> **Written problem**: Reproduce the listing word for word, leaving every picture behind.

[Data section start]

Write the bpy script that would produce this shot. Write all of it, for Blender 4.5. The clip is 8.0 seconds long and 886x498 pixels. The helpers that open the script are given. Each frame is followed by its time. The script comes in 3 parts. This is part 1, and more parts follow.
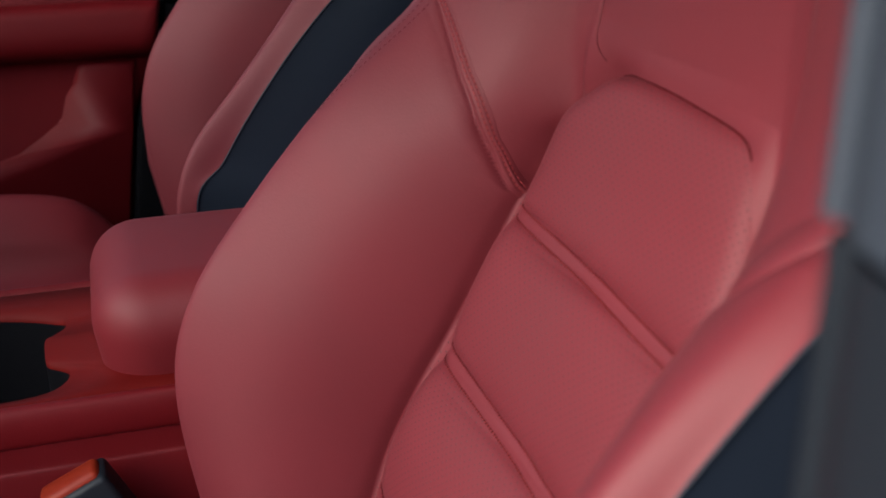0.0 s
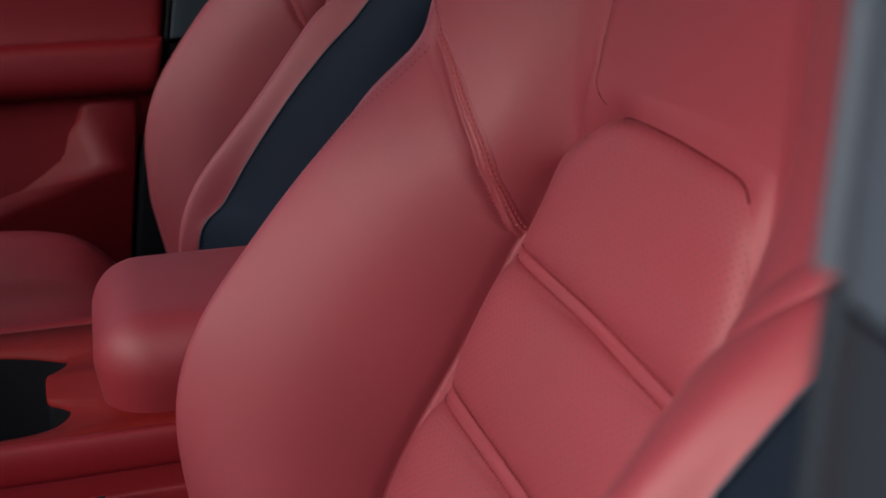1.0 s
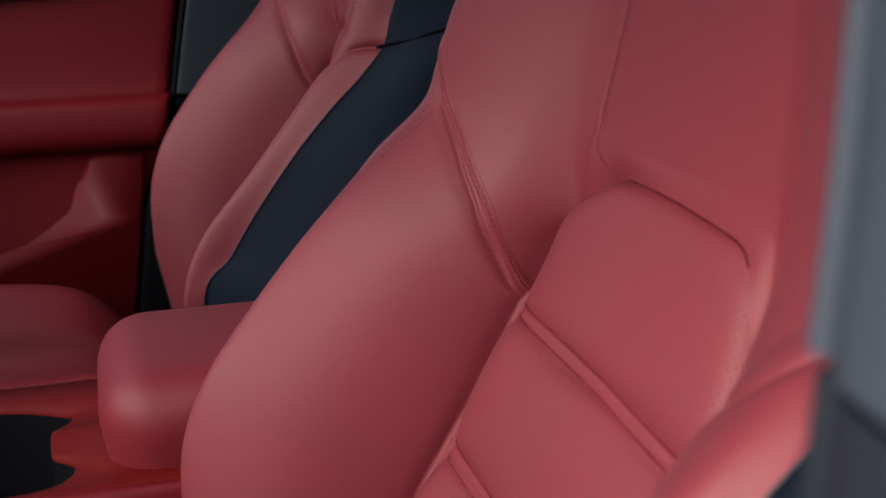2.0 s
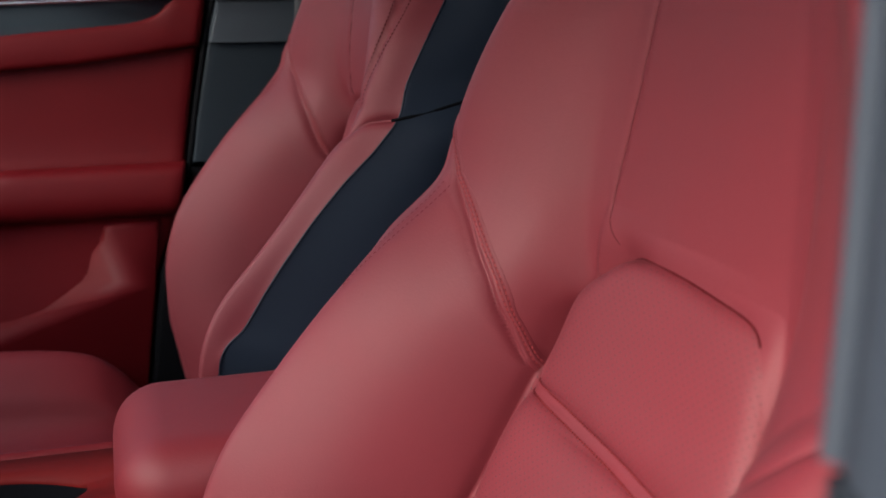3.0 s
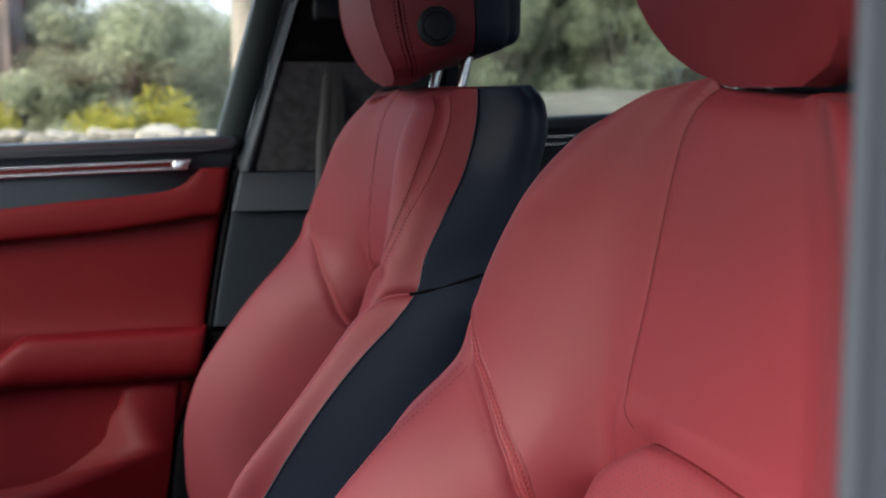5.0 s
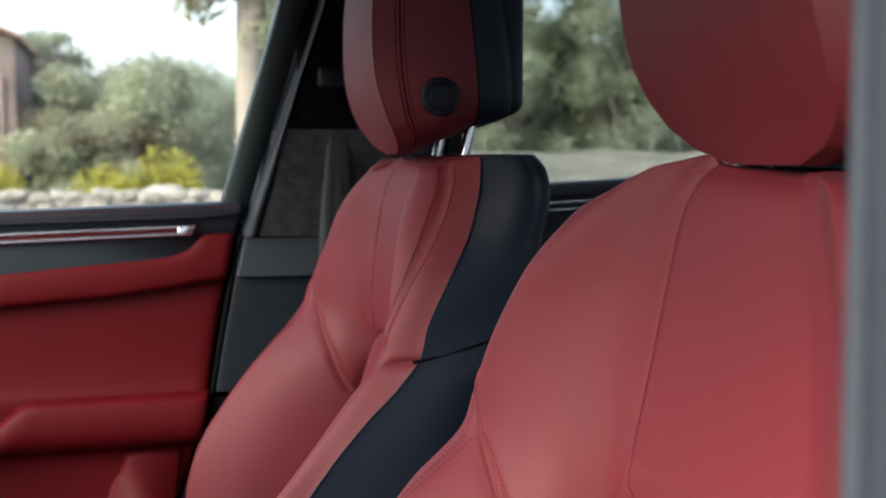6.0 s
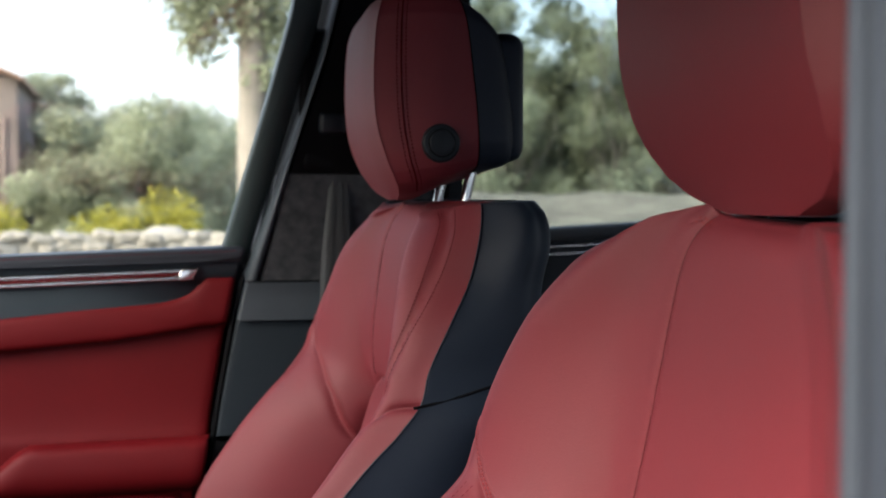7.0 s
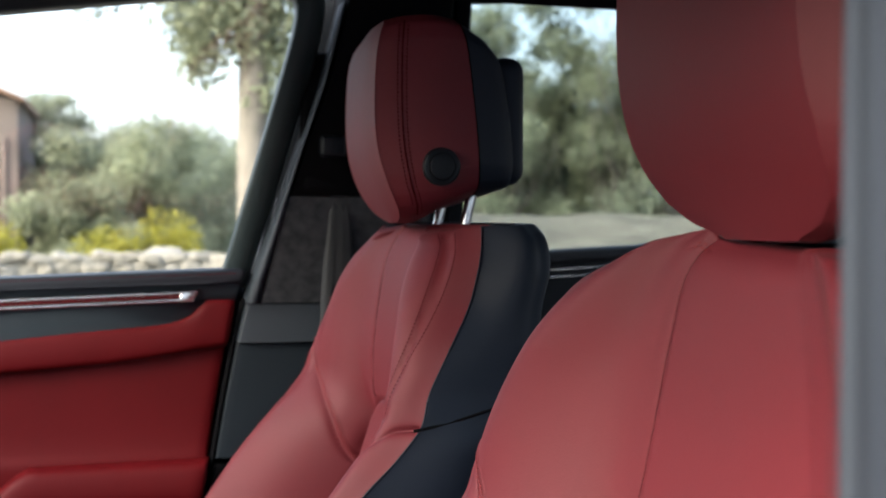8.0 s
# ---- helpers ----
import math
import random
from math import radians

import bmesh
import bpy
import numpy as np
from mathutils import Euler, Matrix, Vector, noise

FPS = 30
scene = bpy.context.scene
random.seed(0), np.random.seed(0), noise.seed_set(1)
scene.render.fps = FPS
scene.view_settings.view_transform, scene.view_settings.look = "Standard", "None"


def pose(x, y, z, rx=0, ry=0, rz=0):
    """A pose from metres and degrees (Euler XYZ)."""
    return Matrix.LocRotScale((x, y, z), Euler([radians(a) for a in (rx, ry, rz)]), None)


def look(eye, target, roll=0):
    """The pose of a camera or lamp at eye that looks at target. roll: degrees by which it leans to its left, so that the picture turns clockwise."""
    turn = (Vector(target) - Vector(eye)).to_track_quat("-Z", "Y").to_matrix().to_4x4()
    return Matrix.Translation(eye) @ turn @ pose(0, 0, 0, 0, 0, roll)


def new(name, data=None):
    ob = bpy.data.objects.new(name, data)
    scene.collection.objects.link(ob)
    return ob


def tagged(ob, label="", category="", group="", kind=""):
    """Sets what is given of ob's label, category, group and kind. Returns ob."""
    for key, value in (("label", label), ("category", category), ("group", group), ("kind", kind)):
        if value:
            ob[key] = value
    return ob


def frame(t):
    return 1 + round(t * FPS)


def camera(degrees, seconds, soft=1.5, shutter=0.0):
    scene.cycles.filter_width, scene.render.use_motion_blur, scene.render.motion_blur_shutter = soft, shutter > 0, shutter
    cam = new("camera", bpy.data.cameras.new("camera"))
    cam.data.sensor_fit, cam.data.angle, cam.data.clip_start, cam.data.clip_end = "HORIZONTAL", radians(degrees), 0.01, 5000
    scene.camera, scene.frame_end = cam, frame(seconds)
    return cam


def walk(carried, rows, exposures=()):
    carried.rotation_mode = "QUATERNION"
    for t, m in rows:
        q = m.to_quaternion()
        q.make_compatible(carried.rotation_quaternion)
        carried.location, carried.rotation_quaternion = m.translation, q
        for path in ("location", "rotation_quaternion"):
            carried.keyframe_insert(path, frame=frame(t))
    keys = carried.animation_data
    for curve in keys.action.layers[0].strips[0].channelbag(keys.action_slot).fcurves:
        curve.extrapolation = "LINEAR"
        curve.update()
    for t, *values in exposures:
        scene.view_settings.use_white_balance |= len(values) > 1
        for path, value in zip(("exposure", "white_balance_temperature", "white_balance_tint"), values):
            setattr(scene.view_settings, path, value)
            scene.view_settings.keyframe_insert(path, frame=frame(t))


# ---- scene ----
# The car stands on level ground. x runs to the car's rear, y across it to the far doors, z up.
cam = camera(42.8, 8.0)
cam.data.dof.use_dof = True
cam.data.dof.focus_distance = 0.92
cam.data.dof.aperture_fstop = 8.0
ROWS = [
    (0.0, 0.0277, 0.0508, 1.1256, -16.83, -22.52, -0.21),
    (0.5, 0.0266, 0.0489, 1.1274, -16.86, -21.69, -0.10),
    (1.0, 0.0255, 0.0468, 1.1304, -16.87, -20.72, -0.02),
    (2.5, 0.0200, 0.0375, 1.1467, -16.56, -16.80, 0.02),
    (3.0, 0.0163, 0.0339, 1.1536, -16.27, -15.22, 0.02),
    (3.5, 0.0128, 0.0290, 1.1605, -15.97, -13.51, 0.03),
    (4.0, 0.0113, 0.0237, 1.1681, -15.83, -11.58, 0.00),
    (4.5, 0.0091, 0.0185, 1.1755, -15.71, -9.62, -0.03),
    (5.0, 0.0069, 0.0142, 1.1830, -15.58, -7.74, -0.03),
    (6.5, 0.0032, 0.0064, 1.1955, -15.46, -3.57, 0.05),
    (7.0, 0.0021, 0.0040, 1.1977, -15.46, -2.64, 0.08),
    (7.5, 0.0011, 0.0018, 1.1989, -15.47, -2.04, 0.12),
    (8.0, 0.0000, 0.0000, 1.2000, -15.49, -1.57, 0.18),
]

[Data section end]

> **Written solution**:
Write the bpy script that would produce this shot. Write all of it, for Blender 4.5. The clip is 8.0 seconds long and 886x498 pixels. The helpers that open the script are given. Each frame is followed by its time. The script comes in 3 parts. This is part 1, and more parts follow.
0.0 s
1.0 s
2.0 s
3.0 s
5.0 s
6.0 s
7.0 s
8.0 s
# ---- helpers ----
import math
import random
from math import radians

import bmesh
import bpy
import numpy as np
from mathutils import Euler, Matrix, Vector, noise

FPS = 30
scene = bpy.context.scene
random.seed(0), np.random.seed(0), noise.seed_set(1)
scene.render.fps = FPS
scene.view_settings.view_transform, scene.view_settings.look = "Standard", "None"


def pose(x, y, z, rx=0, ry=0, rz=0):
    """A pose from metres and degrees (Euler XYZ)."""
    return Matrix.LocRotScale((x, y, z), Euler([radians(a) for a in (rx, ry, rz)]), None)


def look(eye, target, roll=0):
    """The pose of a camera or lamp at eye that looks at target. roll: degrees by which it leans to its left, so that the picture turns clockwise."""
    turn = (Vector(target) - Vector(eye)).to_track_quat("-Z", "Y").to_matrix().to_4x4()
    return Matrix.Translation(eye) @ turn @ pose(0, 0, 0, 0, 0, roll)


def new(name, data=None):
    ob = bpy.data.objects.new(name, data)
    scene.collection.objects.link(ob)
    return ob


def tagged(ob, label="", category="", group="", kind=""):
    """Sets what is given of ob's label, category, group and kind. Returns ob."""
    for key, value in (("label", label), ("category", category), ("group", group), ("kind", kind)):
        if value:
            ob[key] = value
    return ob


def frame(t):
    return 1 + round(t * FPS)


def camera(degrees, seconds, soft=1.5, shutter=0.0):
    scene.cycles.filter_width, scene.render.use_motion_blur, scene.render.motion_blur_shutter = soft, shutter > 0, shutter
    cam = new("camera", bpy.data.cameras.new("camera"))
    cam.data.sensor_fit, cam.data.angle, cam.data.clip_start, cam.data.clip_end = "HORIZONTAL", radians(degrees), 0.01, 5000
    scene.camera, scene.frame_end = cam, frame(seconds)
    return cam


def walk(carried, rows, exposures=()):
    carried.rotation_mode = "QUATERNION"
    for t, m in rows:
        q = m.to_quaternion()
        q.make_compatible(carried.rotation_quaternion)
        carried.location, carried.rotation_quaternion = m.translation, q
        for path in ("location", "rotation_quaternion"):
            carried.keyframe_insert(path, frame=frame(t))
    keys = carried.animation_data
    for curve in keys.action.layers[0].strips[0].channelbag(keys.action_slot).fcurves:
        curve.extrapolation = "LINEAR"
        curve.update()
    for t, *values in exposures:
        scene.view_settings.use_white_balance |= len(values) > 1
        for path, value in zip(("exposure", "white_balance_temperature", "white_balance_tint"), values):
            setattr(scene.view_settings, path, value)
            scene.view_settings.keyframe_insert(path, frame=frame(t))


# ---- scene ----
# The car stands on level ground. x runs to the car's rear, y across it to the far doors, z up.
cam = camera(42.8, 8.0)
cam.data.dof.use_dof = True
cam.data.dof.focus_distance = 0.92
cam.data.dof.aperture_fstop = 8.0
ROWS = [
    (0.0, 0.0277, 0.0508, 1.1256, -16.83, -22.52, -0.21),
    (0.5, 0.0266, 0.0489, 1.1274, -16.86, -21.69, -0.10),
    (1.0, 0.0255, 0.0468, 1.1304, -16.87, -20.72, -0.02),
    (2.5, 0.0200, 0.0375, 1.1467, -16.56, -16.80, 0.02),
    (3.0, 0.0163, 0.0339, 1.1536, -16.27, -15.22, 0.02),
    (3.5, 0.0128, 0.0290, 1.1605, -15.97, -13.51, 0.03),
    (4.0, 0.0113, 0.0237, 1.1681, -15.83, -11.58, 0.00),
    (4.5, 0.0091, 0.0185, 1.1755, -15.71, -9.62, -0.03),
    (5.0, 0.0069, 0.0142, 1.1830, -15.58, -7.74, -0.03),
    (6.5, 0.0032, 0.0064, 1.1955, -15.46, -3.57, 0.05),
    (7.0, 0.0021, 0.0040, 1.1977, -15.46, -2.64, 0.08),
    (7.5, 0.0011, 0.0018, 1.1989, -15.47, -2.04, 0.12),
    (8.0, 0.0000, 0.0000, 1.2000, -15.49, -1.57, 0.18),
]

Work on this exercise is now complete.